PHOTOGRAPHING YOUR HOME
Studies indicate that professional photography of your home can reduce the time it takes your home to sell by 32%. Can you achieve your own professional looking photographs? In this section we will show you how.
Remember, the more you prepare your home before the photo-shoot, the better the look. Thorough preparation is key ingredient to beautiful images.
Tell a story with the photography by following the path that a visitor would take when viewing the home. This makes the exterior photographs very important, as it will be the first impression buyers’ form when viewing the listing. We want to create the feel like that a prospected buyer is walking through the home just like they would at an open house or if they lived there. The order should be: the exterior, entryway, kitchen, dining room, living room, master, and then any additional bedrooms.
Photograph each room from the doorway area and let as much natural light in the room as possible.
In order to help define the purpose and size of a room create small ‘vignettes’, which are groupings of décor (usually in groupings of three) to add splashes of visual appeal.

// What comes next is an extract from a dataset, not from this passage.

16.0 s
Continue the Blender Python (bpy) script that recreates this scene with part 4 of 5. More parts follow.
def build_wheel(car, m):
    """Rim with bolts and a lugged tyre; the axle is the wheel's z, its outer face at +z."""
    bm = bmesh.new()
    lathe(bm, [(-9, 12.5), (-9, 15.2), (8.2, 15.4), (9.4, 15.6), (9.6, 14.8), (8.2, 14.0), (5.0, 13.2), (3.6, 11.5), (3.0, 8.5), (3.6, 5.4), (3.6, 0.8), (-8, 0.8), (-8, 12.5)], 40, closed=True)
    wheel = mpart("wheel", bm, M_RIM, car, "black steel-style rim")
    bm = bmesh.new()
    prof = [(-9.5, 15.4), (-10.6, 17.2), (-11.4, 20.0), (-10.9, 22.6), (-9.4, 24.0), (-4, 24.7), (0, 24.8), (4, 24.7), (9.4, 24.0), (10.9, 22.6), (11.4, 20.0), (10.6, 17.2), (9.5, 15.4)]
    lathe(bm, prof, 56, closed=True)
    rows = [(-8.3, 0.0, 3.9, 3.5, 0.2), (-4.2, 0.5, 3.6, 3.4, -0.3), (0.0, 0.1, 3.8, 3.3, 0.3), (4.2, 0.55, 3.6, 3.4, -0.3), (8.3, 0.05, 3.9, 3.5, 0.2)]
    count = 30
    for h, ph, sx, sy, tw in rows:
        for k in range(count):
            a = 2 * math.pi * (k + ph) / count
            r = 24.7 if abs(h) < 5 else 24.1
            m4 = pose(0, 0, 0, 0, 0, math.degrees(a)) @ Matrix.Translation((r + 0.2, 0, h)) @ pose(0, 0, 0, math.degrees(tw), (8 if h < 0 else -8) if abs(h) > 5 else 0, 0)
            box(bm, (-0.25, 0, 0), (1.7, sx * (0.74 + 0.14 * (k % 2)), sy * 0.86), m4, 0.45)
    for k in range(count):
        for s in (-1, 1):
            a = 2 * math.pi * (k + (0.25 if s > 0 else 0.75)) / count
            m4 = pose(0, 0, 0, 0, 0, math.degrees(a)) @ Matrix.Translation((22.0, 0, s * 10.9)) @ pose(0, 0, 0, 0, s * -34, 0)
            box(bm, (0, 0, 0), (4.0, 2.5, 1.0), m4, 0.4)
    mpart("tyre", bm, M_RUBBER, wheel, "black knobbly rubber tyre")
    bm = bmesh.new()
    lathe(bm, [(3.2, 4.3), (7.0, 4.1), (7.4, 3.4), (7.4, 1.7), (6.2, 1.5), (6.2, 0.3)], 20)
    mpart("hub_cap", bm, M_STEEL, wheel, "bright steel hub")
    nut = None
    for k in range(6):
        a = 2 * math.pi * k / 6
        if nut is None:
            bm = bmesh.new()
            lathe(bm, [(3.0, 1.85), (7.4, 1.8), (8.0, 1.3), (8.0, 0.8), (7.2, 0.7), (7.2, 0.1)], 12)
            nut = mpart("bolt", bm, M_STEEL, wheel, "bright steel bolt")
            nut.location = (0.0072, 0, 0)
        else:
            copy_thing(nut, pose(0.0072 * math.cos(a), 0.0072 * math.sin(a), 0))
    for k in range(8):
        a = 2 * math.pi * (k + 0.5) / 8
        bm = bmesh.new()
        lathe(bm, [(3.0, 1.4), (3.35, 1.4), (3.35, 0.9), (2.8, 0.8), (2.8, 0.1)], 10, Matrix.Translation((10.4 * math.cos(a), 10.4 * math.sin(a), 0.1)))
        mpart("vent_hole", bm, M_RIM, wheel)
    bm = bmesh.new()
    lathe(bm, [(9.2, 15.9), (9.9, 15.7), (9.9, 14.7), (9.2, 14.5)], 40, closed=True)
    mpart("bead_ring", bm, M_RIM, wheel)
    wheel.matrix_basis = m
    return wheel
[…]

Common ideas are a colourful cushions on the couch, modern vase with fresh flowers along with two smaller similar vases, bowl of fruit in the kitchen, two wine glasses and a bottle of wine on an outdoor table. Also feel free to move furniture around to create a better layout that gives the impression lots of space . . . e.g: do not display the back of couches in a shot.

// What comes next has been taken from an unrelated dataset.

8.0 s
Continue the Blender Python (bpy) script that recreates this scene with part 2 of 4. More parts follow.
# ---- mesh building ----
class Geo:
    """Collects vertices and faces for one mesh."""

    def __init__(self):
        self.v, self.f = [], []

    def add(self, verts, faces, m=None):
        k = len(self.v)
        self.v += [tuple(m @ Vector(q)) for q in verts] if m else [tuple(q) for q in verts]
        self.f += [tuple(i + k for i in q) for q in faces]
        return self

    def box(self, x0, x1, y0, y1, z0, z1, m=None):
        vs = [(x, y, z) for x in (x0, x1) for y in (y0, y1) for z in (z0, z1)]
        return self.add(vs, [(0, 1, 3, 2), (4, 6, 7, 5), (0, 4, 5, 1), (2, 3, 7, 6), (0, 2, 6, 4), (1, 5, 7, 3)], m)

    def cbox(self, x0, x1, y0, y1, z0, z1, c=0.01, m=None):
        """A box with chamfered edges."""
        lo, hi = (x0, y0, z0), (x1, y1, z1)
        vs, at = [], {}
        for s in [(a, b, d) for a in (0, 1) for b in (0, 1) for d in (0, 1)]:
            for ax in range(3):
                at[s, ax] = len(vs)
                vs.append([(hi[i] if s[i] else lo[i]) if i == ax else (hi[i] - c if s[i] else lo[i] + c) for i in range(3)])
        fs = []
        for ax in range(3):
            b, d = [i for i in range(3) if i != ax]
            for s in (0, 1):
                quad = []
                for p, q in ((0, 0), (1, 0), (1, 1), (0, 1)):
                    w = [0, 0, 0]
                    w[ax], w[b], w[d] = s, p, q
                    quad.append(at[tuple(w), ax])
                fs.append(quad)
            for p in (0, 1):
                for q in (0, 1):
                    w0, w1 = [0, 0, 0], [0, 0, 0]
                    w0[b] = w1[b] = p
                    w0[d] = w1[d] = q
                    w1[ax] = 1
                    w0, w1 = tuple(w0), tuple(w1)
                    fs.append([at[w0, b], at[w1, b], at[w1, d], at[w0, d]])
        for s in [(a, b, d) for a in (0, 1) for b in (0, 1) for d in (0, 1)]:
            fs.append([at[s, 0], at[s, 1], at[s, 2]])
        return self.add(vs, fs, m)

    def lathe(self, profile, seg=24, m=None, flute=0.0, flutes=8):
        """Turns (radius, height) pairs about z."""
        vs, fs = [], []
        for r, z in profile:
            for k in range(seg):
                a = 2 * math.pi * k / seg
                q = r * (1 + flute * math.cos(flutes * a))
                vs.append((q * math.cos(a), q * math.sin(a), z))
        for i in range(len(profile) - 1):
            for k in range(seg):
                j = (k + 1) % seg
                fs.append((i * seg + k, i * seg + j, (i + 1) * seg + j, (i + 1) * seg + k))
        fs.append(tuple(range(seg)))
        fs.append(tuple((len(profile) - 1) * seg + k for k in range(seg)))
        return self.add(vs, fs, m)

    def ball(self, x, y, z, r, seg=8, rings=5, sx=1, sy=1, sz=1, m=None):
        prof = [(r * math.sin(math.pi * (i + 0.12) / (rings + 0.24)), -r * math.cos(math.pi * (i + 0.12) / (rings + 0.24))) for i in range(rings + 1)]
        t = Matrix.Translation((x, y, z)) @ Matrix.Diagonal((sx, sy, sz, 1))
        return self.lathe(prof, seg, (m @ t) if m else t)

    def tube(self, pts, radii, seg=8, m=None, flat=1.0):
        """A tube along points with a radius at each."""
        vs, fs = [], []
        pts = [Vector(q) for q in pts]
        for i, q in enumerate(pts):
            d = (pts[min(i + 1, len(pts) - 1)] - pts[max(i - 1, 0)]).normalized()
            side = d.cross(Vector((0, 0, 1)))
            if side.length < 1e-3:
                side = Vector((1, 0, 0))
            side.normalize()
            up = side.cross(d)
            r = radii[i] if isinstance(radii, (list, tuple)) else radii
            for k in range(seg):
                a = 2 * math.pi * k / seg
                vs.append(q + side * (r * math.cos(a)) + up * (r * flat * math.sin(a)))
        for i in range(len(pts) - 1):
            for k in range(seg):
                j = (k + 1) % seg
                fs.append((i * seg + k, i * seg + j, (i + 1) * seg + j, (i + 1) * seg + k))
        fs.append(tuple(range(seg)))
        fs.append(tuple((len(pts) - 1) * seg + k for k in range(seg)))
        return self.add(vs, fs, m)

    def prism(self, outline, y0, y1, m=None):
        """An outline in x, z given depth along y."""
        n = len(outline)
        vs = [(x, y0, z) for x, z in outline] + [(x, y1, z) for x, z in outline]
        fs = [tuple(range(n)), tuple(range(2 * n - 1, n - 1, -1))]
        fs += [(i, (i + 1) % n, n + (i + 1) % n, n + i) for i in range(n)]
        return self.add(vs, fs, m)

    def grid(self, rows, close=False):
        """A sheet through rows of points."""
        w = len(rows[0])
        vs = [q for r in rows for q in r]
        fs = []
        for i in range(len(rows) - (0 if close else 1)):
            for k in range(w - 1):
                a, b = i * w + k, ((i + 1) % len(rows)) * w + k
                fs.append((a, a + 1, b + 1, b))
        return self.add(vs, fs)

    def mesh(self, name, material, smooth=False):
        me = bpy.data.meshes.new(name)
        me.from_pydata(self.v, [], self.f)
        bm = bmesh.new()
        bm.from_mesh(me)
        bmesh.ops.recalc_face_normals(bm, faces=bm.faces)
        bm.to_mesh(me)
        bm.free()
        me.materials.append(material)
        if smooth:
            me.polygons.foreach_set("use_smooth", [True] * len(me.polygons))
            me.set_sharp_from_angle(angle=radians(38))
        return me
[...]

Most MLS systems can accept up to 36 photographs. Below is a suggestion as to how many photos should be uploaded for each room.

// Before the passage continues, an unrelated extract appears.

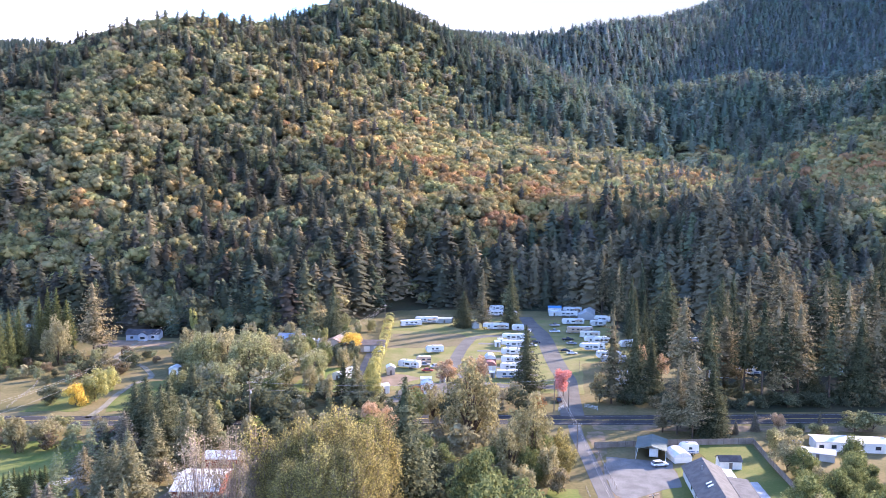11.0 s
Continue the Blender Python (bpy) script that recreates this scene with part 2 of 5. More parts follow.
M = {
    "soil": surface("forest_soil", (0.06, 0.05, 0.03), (0.042, 0.05, 0.026), scale=0.05, fine=0.6, rough=0.95),
    "meadow": surface("meadow", (0.115, 0.10, 0.04), (0.185, 0.145, 0.07), scale=0.06, fine=0.9, rough=0.95, bump=0.3),
    "lawn": surface("lawn", (0.102, 0.121, 0.032), (0.155, 0.148, 0.05), scale=0.09, fine=1.4, rough=0.95, bump=0.3),
    "park_lawn": surface("worn_park_lawn", (0.145, 0.15, 0.048), (0.21, 0.18, 0.08), scale=0.11, fine=1.0, rough=0.95, bump=0.3),
    "bright_lawn": surface("bright_lawn", (0.115, 0.142, 0.034), (0.165, 0.17, 0.052), scale=0.12, fine=1.5, rough=0.95, bump=0.3),
    "dry": surface("dry_grass", (0.185, 0.145, 0.085), (0.12, 0.105, 0.05), scale=0.1, fine=1.2, rough=0.95, bump=0.3),
    "verge": surface("dusty_verge", (0.225, 0.16, 0.108), (0.125, 0.11, 0.058), scale=0.38, fine=2.4, rough=0.95, bump=0.3),
    "dirt": surface("bare_dirt", (0.25, 0.18, 0.125), (0.165, 0.125, 0.08), scale=0.2, fine=2.0, rough=0.95, bump=0.3),
    "gravel": surface("gravel", (0.198, 0.189, 0.175), (0.135, 0.128, 0.118), scale=0.25, fine=4.0, rough=0.95, bump=0.4),
    "highway": surface("highway_asphalt", (0.06, 0.056, 0.053), (0.042, 0.039, 0.037), scale=0.12, fine=3.0, rough=0.9),
    "asphalt": surface("asphalt", (0.165, 0.155, 0.143), (0.115, 0.108, 0.1), scale=0.12, fine=3.0, rough=0.9),
    "park_asphalt": surface("park_asphalt", (0.145, 0.135, 0.12), (0.10, 0.093, 0.083), scale=0.15, fine=2.5, rough=0.9),
    "paint_line": surface("road_paint", (0.34, 0.33, 0.31), (0.15, 0.145, 0.135), scale=1.0, fine=6.0, rough=0.7),
    "paint_yellow": surface("yellow_road_paint", (0.65, 0.45, 0.06), (0.45, 0.32, 0.06), scale=1.0, fine=6.0, rough=0.7),
    "concrete": surface("concrete", (0.42, 0.41, 0.40), (0.33, 0.32, 0.31), scale=0.4, fine=4.0, rough=0.9),
    "bark": surface("bark", (0.12, 0.085, 0.06), (0.06, 0.045, 0.035), scale=0.8, fine=5.0, rough=0.95),
    "pale_bark": surface("pale_bark", (0.36, 0.28, 0.215), (0.22, 0.165, 0.125), scale=0.8, fine=5.0, rough=0.95),
    "pink_bark": surface("pinkish_bark", (0.40, 0.30, 0.235), (0.27, 0.195, 0.15), scale=0.8, fine=5.0, rough=0.95),
    "white": surface("white_gelcoat", (0.72, 0.71, 0.67), (0.58, 0.565, 0.53), scale=0.35, fine=4.0, rough=0.45),
    "cream": surface("cream_gelcoat", (0.74, 0.68, 0.56), (0.62, 0.56, 0.45), scale=0.35, fine=4.0, rough=0.45),
    "tan": surface("tan_siding", (0.50, 0.36, 0.25), (0.38, 0.27, 0.18), scale=0.35, fine=4.0, rough=0.6),
    "grey_body": surface("grey_siding", (0.42, 0.42, 0.41), (0.32, 0.32, 0.31), scale=0.35, fine=4.0, rough=0.6),
    "roof_white": surface("white_membrane", (0.74, 0.73, 0.70), (0.50, 0.485, 0.46), scale=0.5, fine=3.0, rough=0.7),
    "stripe_blue": surface("blue_stripe", (0.09, 0.15, 0.30), (0.07, 0.11, 0.22), rough=0.5),
    "stripe_tan": surface("tan_stripe", (0.38, 0.26, 0.16), (0.28, 0.19, 0.11), rough=0.5),
    "stripe_grey": surface("grey_stripe", (0.25, 0.25, 0.27), (0.18, 0.18, 0.2), rough=0.5),
    "black": surface("black_plastic", (0.03, 0.03, 0.032), (0.02, 0.02, 0.02), rough=0.6),
    "tyre": surface("tyre_rubber", (0.025, 0.025, 0.025), (0.04, 0.038, 0.035), rough=0.9),
    "chrome": surface("bare_metal", (0.55, 0.55, 0.56), (0.4, 0.4, 0.4), rough=0.35, metal=0.9),
    "glass": glass("dark_glass", (0.03, 0.04, 0.05)),
    "skylight_glass": glass("skylight_glass", (0.8, 0.82, 0.84)),
    "shingle": surface("grey_shingles", (0.15, 0.143, 0.137), (0.105, 0.1, 0.096), scale=0.6, fine=5.0, rough=0.95, bump=0.4),
    "brown_shingle": surface("brown_shingles", (0.26, 0.20, 0.155), (0.18, 0.135, 0.105), scale=0.6, fine=5.0, rough=0.95, bump=0.4),
    "dark_shingle": surface("dark_shingles", (0.085, 0.085, 0.09), (0.05, 0.05, 0.055), scale=0.6, fine=5.0, rough=0.95, bump=0.4),
    "green_metal": surface("green_metal_roof", (0.08, 0.112, 0.105), (0.055, 0.082, 0.078), scale=0.5, fine=3.0, rough=0.75),
    "white_metal": surface("white_metal_roof", (0.66, 0.65, 0.63), (0.50, 0.485, 0.46), scale=0.4, fine=3.0, rough=0.7),
    "blue_metal": surface("blue_grey_metal_roof", (0.30, 0.33, 0.37), (0.22, 0.245, 0.275), scale=0.4, fine=3.0, rough=0.75),
    "white_wall": surface("white_siding", (0.80, 0.77, 0.70), (0.70, 0.67, 0.60), scale=0.4, fine=3.0, rough=0.8),
    "tan_wall": surface("tan_wall", (0.55, 0.46, 0.36), (0.45, 0.37, 0.28), scale=0.4, fine=3.0, rough=0.8),
    "blue_wall": surface("blue_grey_siding", (0.40, 0.45, 0.52), (0.33, 0.37, 0.43), scale=0.4, fine=3.0, rough=0.8),
    "red_wall": surface("red_brown_siding", (0.36, 0.13, 0.085), (0.27, 0.095, 0.06), scale=0.4, fine=3.0, rough=0.85),
    "barn_red": surface("faded_red_boards", (0.34, 0.17, 0.14), (0.25, 0.12, 0.10), scale=0.5, fine=3.0, rough=0.85),
    "fence": surface("weathered_fence_boards", (0.30, 0.24, 0.19), (0.21, 0.165, 0.125), scale=0.5, fine=6.0, rough=0.9),
    "wood": surface("weathered_wood", (0.22, 0.175, 0.135), (0.14, 0.11, 0.085), scale=0.8, fine=6.0, rough=0.9),
    "cut_wood": surface("split_wood", (0.52, 0.33, 0.2), (0.35, 0.2, 0.12), scale=0.8, fine=4.0, rough=0.9),
    "wire": surface("aluminium_wire", (0.42, 0.40, 0.38), (0.34, 0.33, 0.31), rough=0.5),
    "tarp": surface("tarpaulin", (0.10, 0.30, 0.55), (0.08, 0.22, 0.42), rough=0.6),
    "car_white": surface("white_car_paint", (0.80, 0.80, 0.80), (0.74, 0.74, 0.74), rough=0.25),
    "car_silver": surface("silver_car_paint", (0.50, 0.51, 0.53), (0.45, 0.46, 0.48), rough=0.25, metal=0.4),
    "car_dark": surface("dark_car_paint", (0.03, 0.035, 0.045), (0.02, 0.022, 0.03), rough=0.25),
    "car_red": surface("red_car_paint", (0.45, 0.07, 0.05), (0.36, 0.05, 0.04), rough=0.3),
    "wild": foliage("hillside_leaves", None, 0.35, 0.3),
    "wild_needles": foliage("hillside_needles", None, 0.25, 0.25),
    "fir": foliage("fir_needles", ((0.066, 0.073, 0.038), (0.138, 0.134, 0.072)), 0.25, 0.42),
    "cedar": foliage("cedar_sprays", ((0.16, 0.148, 0.078), (0.28, 0.25, 0.135)), 0.32, 0.22),
    "spruce": foliage("blue_spruce_needles", ((0.125, 0.112, 0.08), (0.235, 0.205, 0.145)), 0.28, 0.22),
    "pine": foliage("dry_pine_needles", ((0.135, 0.117, 0.064), (0.29, 0.23, 0.128)), 0.3, 0.4),
    "column": foliage("arborvitae_sprays", ((0.075, 0.085, 0.035), (0.185, 0.18, 0.065)), 0.25, 0.2),
    "olive": foliage("olive_leaves", ((0.25, 0.225, 0.12), (0.42, 0.365, 0.20)), 0.5, 0.35),
    "green": foliage("green_leaves", ((0.11, 0.13, 0.05), (0.235, 0.245, 0.10)), 0.48, 0.25),
    "willow": foliage("pale_green_leaves", ((0.19, 0.19, 0.088), (0.35, 0.33, 0.16)), 0.46, 0.4),
    "poplar": foliage("yellowing_poplar_leaves", ((0.16, 0.142, 0.063), (0.285, 0.245, 0.098), (0.54, 0.44, 0.145)), 0.4, 0.25),
    "yellow": foliage("yellow_leaves", ((0.52, 0.34, 0.05), (0.76, 0.54, 0.11)), 0.35),
    "lime": foliage("yellow_green_leaves", ((0.29, 0.28, 0.10), (0.48, 0.43, 0.16)), 0.45),
    "orange": foliage("peach_brown_leaves", ((0.40, 0.27, 0.15), (0.60, 0.41, 0.25)), 0.42),
    "red": foliage("red_leaves", ((0.60, 0.22, 0.17), (0.80, 0.40, 0.32)), 0.42),
    "maroon": foliage("maroon_leaves", ((0.13, 0.075, 0.055), (0.27, 0.165, 0.115)), 0.3),
    "tan_leaf": foliage("tan_olive_leaves", ((0.21, 0.185, 0.09), (0.37, 0.315, 0.155)), 0.45, 0.25),
    "deep_green": foliage("deep_green_leaves", ((0.075, 0.085, 0.05), (0.17, 0.175, 0.105)), 0.35),
    "olive_pine": foliage("olive_pine_needles", ((0.14, 0.13, 0.075), (0.27, 0.23, 0.14)), 0.34, 0.3),
    "track": surface("pale_track", (0.24, 0.21, 0.17), (0.15, 0.14, 0.085), scale=0.3, fine=3.0, rough=0.95, bump=0.3),
    "blue_needles": foliage("dark_blue_spruce_needles", ((0.05, 0.054, 0.052), (0.10, 0.103, 0.098)), 0.2, 0.22),
    "twigs": foliage("sparse_pinkish_leaves", ((0.36, 0.28, 0.18), (0.52, 0.41, 0.26)), 0.4),
}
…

Create a feeling of flow and space in a room by opening the doors that lead to an ensuite, walk-in-robe, or outside. In most cases, leaving doors open creates depth and interest; making a room look bigger—as long as it doesn’t lead into a messy closet.
Photograph your home in the order like you are a potential buyer visiting the home.
Make sure that all vertical lines in the image are perfectly vertical. This is very important in order to achieve a professional look. You need to be sure the camera is 100% level. Lower the camera to waist or just above waist level to get the important details of the space in the frame.
Open the curtains and turn on all the lights to make a room look bright and open. Rely on the camera’s built-in flash as little as possible; it creates unattractive shadows and reflects off mirrors and windows. For interior shots, you should avoid taking photos on rainy days or at night, as this will produce gloomy photos. For exterior shots, take pictures at dusk with the all the lights on.
The best way to show off a room is to shoot from a corner or doorway to include as much of the room as possible. This provides context and makes the room look more spacious than a tight shot does. As much as possible, avoid photographing objects that obscure your home, like poles and wires.
Introducing depth of field with parts of the image in focus and others blurred out can add interest. It can also emotionally draw in the viewer, or be used to highlight something specific.
To increase depth of field, use a lens with a bigger aperture and/or longer focal length. Frame your shots so some things are close to the camera and others are far away. Having a peek of an object at the edge of the frame that is blurred out can add interest due to the depth it implies.
Recommended real estate photography settings for Digital SLR cameras:
Aperture: Between F/8 – F/11
ISO: 400 or lower
Shutter Speed: 1/60
You can easily pick up an inexpensive one on Amazon.
If you don’t have access to a digital SLR camera, then it is possible to achieve beautiful images with a modern cell phone camera by using an inexpensive wide angle lens attachment (not a fish eye lens) and a tripod . . . search Amazon for the best price.
For shots that have a lot of light and dark, try experimenting with the HDR (High Dynamic Range imaging) feature that is now common on Digital SRL cameras and cell phones.
Also utilizes head on shoots as there is a certain geometric designer flair they incapsulate.
Remember to include some detail shots of some of the unique noteworthy aspects of your home.
Experiment with lots of angles and camera settings.
After deciding on which are the best photos, you will need to adjust them. Maybe your living room looks a little too dark, or your home’s exterior has distracting telephone wires crossing the image. Free online photo editing tools like Picnik and Snipshot are easy to use and allow you to crop your pictures, adjust brightness and contrast, and correct colours.
Box Brownie is a quality done for you online photo editing site — with edits at around $2 it could be well worth it for the time it will save. If you are going to diving in to doing all the editing yourself, then a free trial of Adobe Lightroom will allow you to manually adjust just about everything . . . exposure, white balance, clarity, contrast, HSL, highlights, and shadows.